Ingredients:
200g/7oz butter
200g/7oz caster sugar
4 eggs, beaten
175g/6oz ground almonds
250g/9oz mashed potato
The zest of 3 lemons
2 teaspoons of cream of tartar and 1 teaspoon of bicarbonate of soda OR 2 teaspoons of gluten free baking powder
Extra sugar and lemon juice for drizzling
Method:
- Heat oven to 180°C/350F/Gas Mark 4.
- Grease and line a 23cm/9inch round cake pan.
- Cream the butter and sugar until they are light and fluffy.
- Beat in the eggs and ground almonds - alternating between a splosh of egg and a spoonful of almond (not all of the almond yet!).

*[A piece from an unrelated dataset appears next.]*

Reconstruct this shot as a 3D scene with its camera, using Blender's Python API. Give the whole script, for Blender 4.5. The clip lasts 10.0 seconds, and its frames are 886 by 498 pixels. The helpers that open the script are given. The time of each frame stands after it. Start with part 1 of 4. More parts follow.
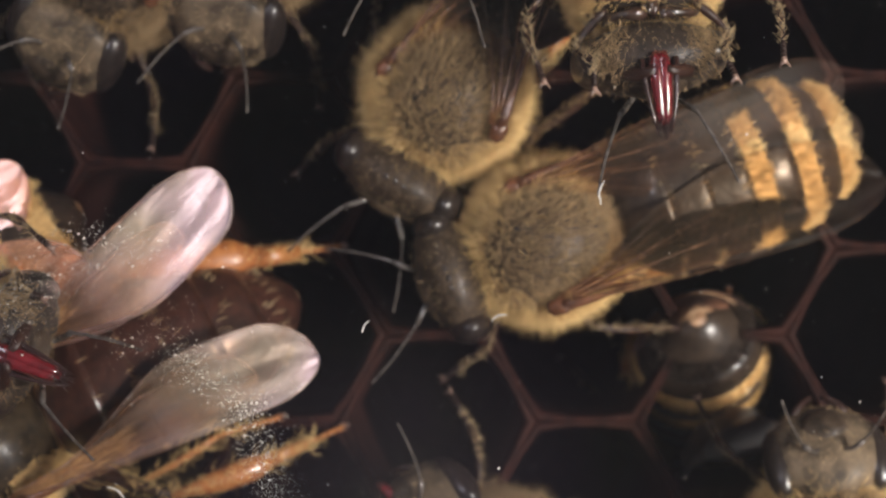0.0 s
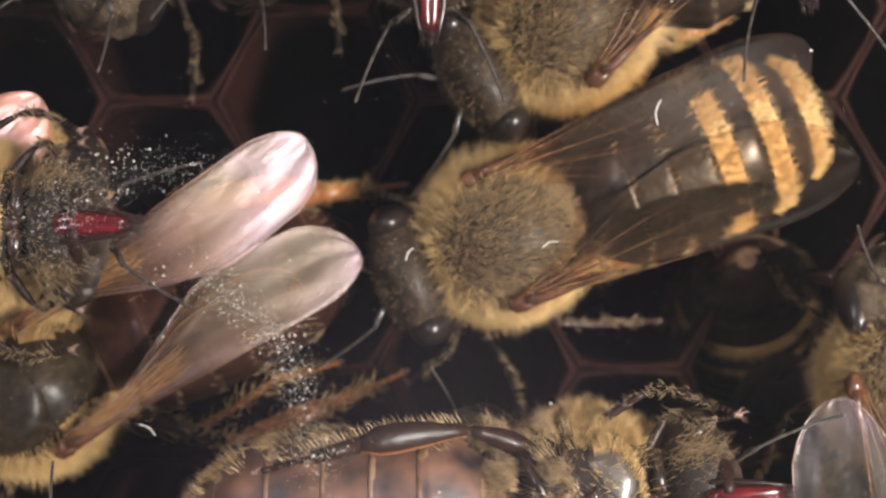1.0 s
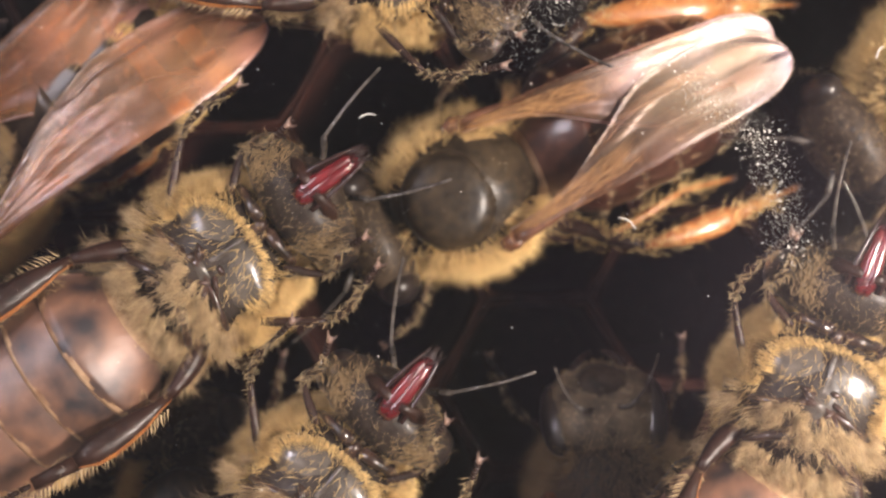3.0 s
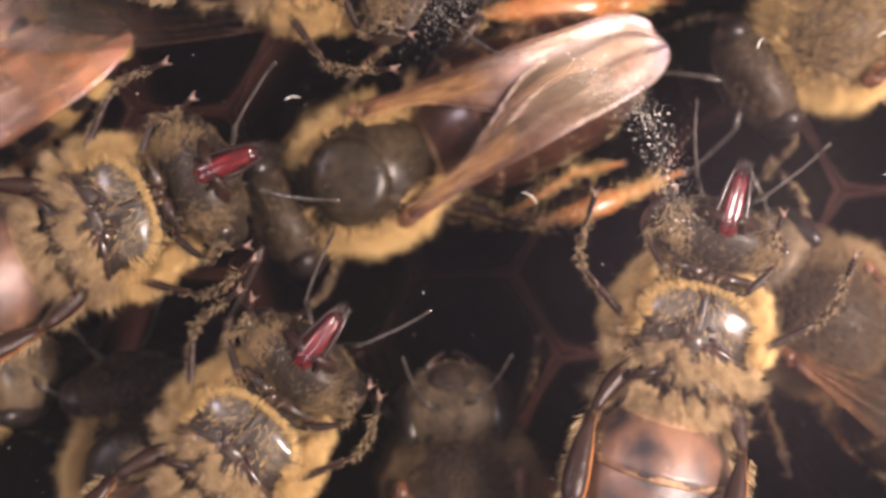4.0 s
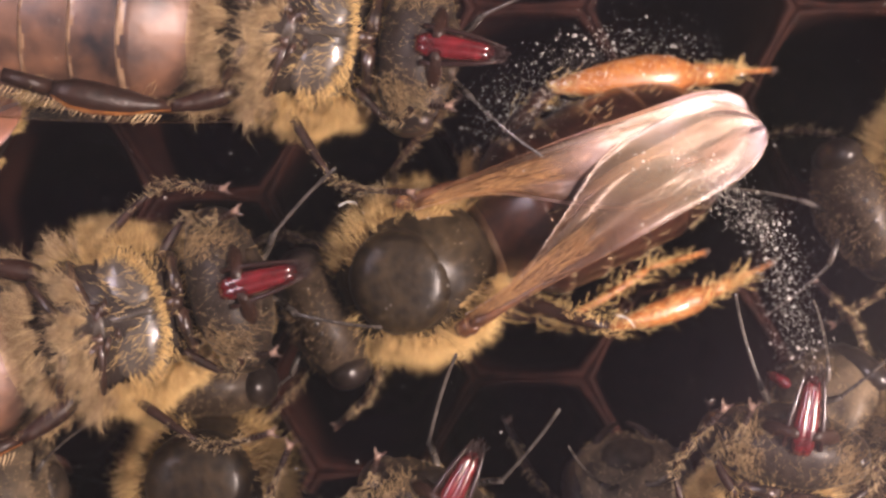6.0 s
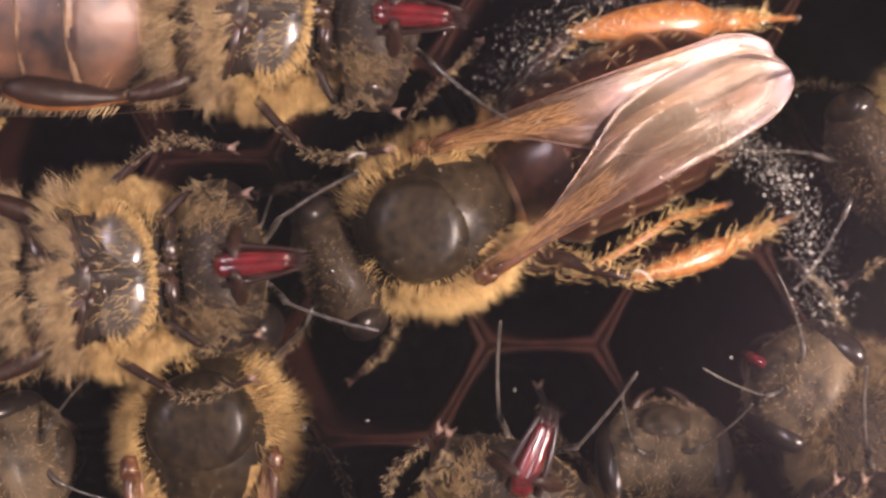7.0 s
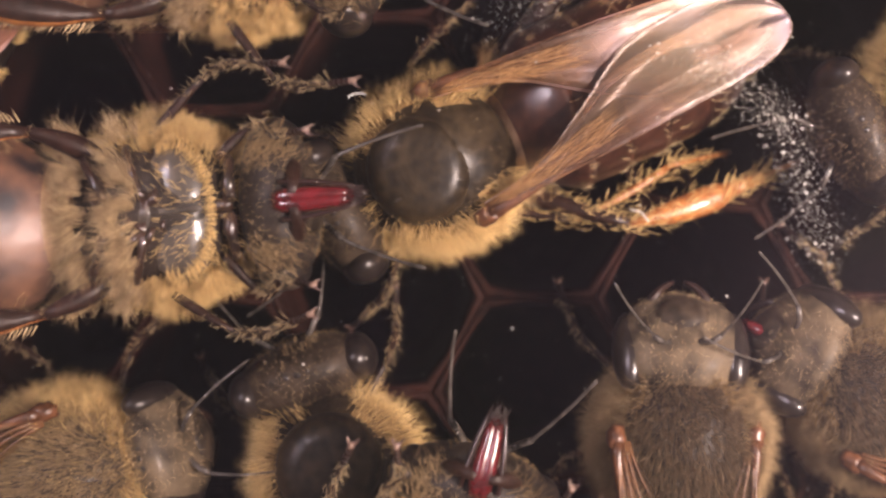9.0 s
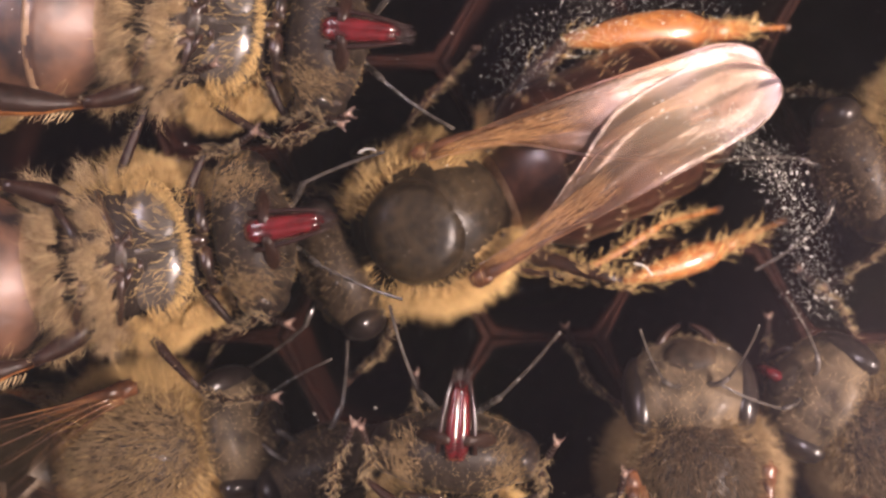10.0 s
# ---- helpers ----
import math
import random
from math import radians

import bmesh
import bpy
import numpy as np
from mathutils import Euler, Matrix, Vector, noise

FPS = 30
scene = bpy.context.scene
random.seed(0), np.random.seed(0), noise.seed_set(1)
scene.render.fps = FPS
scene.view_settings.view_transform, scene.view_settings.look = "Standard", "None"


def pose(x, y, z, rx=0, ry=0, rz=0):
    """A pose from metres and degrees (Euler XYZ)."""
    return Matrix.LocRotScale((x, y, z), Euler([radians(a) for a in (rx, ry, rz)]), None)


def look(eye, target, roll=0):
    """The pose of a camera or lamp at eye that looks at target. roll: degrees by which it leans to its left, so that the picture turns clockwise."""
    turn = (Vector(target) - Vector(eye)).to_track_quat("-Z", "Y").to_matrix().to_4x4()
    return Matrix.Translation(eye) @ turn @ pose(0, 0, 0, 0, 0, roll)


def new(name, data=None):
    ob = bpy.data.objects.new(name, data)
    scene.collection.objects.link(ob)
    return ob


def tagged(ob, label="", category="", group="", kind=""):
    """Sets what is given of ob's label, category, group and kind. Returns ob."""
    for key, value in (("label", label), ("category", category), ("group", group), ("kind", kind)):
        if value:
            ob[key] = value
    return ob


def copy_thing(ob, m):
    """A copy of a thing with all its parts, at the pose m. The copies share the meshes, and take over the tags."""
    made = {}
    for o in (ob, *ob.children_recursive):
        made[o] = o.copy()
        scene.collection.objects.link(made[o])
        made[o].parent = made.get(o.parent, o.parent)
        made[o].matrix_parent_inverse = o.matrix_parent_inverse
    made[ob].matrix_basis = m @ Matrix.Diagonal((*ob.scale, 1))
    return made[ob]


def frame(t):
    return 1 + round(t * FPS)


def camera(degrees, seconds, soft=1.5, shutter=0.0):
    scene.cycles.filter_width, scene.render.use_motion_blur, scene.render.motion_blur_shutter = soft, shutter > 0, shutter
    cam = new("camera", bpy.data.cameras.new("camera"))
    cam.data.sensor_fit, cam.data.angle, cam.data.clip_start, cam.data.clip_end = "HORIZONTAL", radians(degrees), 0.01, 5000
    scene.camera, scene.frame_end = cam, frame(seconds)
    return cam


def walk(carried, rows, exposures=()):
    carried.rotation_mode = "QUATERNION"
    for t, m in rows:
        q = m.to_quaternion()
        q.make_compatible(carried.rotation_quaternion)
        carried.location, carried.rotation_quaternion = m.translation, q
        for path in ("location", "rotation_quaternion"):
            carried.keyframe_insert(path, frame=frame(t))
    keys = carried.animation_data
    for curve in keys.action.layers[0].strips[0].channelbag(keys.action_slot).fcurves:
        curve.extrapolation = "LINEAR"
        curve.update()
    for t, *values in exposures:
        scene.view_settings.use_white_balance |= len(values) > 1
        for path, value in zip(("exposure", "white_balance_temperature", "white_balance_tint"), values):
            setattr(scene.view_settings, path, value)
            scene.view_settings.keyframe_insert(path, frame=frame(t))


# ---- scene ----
# An observation hive lying under its pane: the pane's inner face is z = 0, the comb's rims are 10.5 mm below it.
cam = camera(31, 10.0, soft=2.5)
cam.data.dof.use_dof = True
cam.data.dof.focus_distance = 0.0380
cam.data.dof.aperture_fstop = 105
PATH = [
    (0.0, pose(0.01075, 0.00486, 0.03826, 0, 0, -0.11)),
    (0.5, pose(0.01046, 0.00480, 0.03720, 0, 0, -0.03)),
    (1.0, pose(0.00965, 0.00312, 0.03628, 0, 0, -0.26)),
    (1.5, pose(0.00646, 0.00202, 0.03629, 0, 0, -0.41)),
    (2.0, pose(0.00443, 0.00186, 0.03717, 0, 0, -0.38)),
    (2.5, pose(0.00022, 0.00069, 0.03767, 0, 0, -0.41)),
    (3.0, pose(-0.00145, -0.00153, 0.03760, 0, 0, -0.58)),
    (3.2, pose(-0.00101, -0.00166, 0.03771, 0, 0, -0.61)),
    (4.3, pose(0.00081, -0.00241, 0.04185, 0, 0, -0.12)),
    (4.5, pose(0.00003, -0.00154, 0.04125, 0, 0, -0.12)),
    (5.0, pose(0.00000, -0.00000, 0.03820, 0, 0, 0.00)),
    (5.5, pose(-0.00096, 0.00018, 0.03614, 0, 0, -0.21)),
    (5.7, pose(-0.00103, 0.00064, 0.03549, 0, 0, -0.20)),
    (6.8, pose(-0.00140, 0.00008, 0.03455, 0, 0, -0.00)),
    (7.0, pose(-0.00138, -0.00038, 0.03411, 0, 0, -0.08)),
    (7.5, pose(-0.00067, -0.00021, 0.03442, 0, 0, -0.14)),
    (8.0, pose(-0.00009, 0.00013, 0.03499, 0, 0, 0.34)),
    (8.5, pose(-0.00047, -0.00114, 0.03482, 0, 0, -0.24)),
    (9.0, pose(-0.00134, -0.00169, 0.03441, 0, 0, 0.04)),
    (9.5, pose(-0.00173, -0.00074, 0.03445, 0, 0, 0.19)),
    (10.0, pose(-0.00152, -0.00053, 0.03516, 0, 0, 0.19)),
]
EXPOSURES = [(0.0, -0.55, 6150, 11), (1.0, -0.27, 6150, 11), (1.5, -0.10, 6250, 12), (2.0, 0.08, 6380, 13), (3.2, 0.46, 6720, 17), (4.5, 0.27, 6980, 29), (10.0, 0.27, 7020, 29)]
walk(cam, PATH, EXPOSURES)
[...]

- Stir the baking powder or cream of tartar/bicarb into what's left of the almonds
- Fold the almonds, mashed potato and lemon zest into the butter/sugar/eggs mixture. Do a little at first to loosen the mixture, then add the rest.
- Spoon the mixture into the cake tin and bake for 30-40 minutes, or until a skewer poked in comes out clean.
- Once it's out of the oven, but before removing it from the tin stab the top of the cake with your skewer about half the way down the cake (this is so the lemon drizzle can get in)
- Now mix lemon juice and sugar together to form a runny paste - I like to be generous with the drizzle so I use the juice of all three lemons and about 3 tablespoons of sugar, but you can use as much as you like. While the paste is still gritty, pour it over the top of the cake - get it right to the edges.
- Once the cake is cool, you can take it out of the tin and serve.
You could make it both gluten and dairy free by substituting dairy free margarine for the butter, and reduce the sugar by substituting half of it for coconut or nut free by substituting the ground almonds for wheat-free flour or polenta.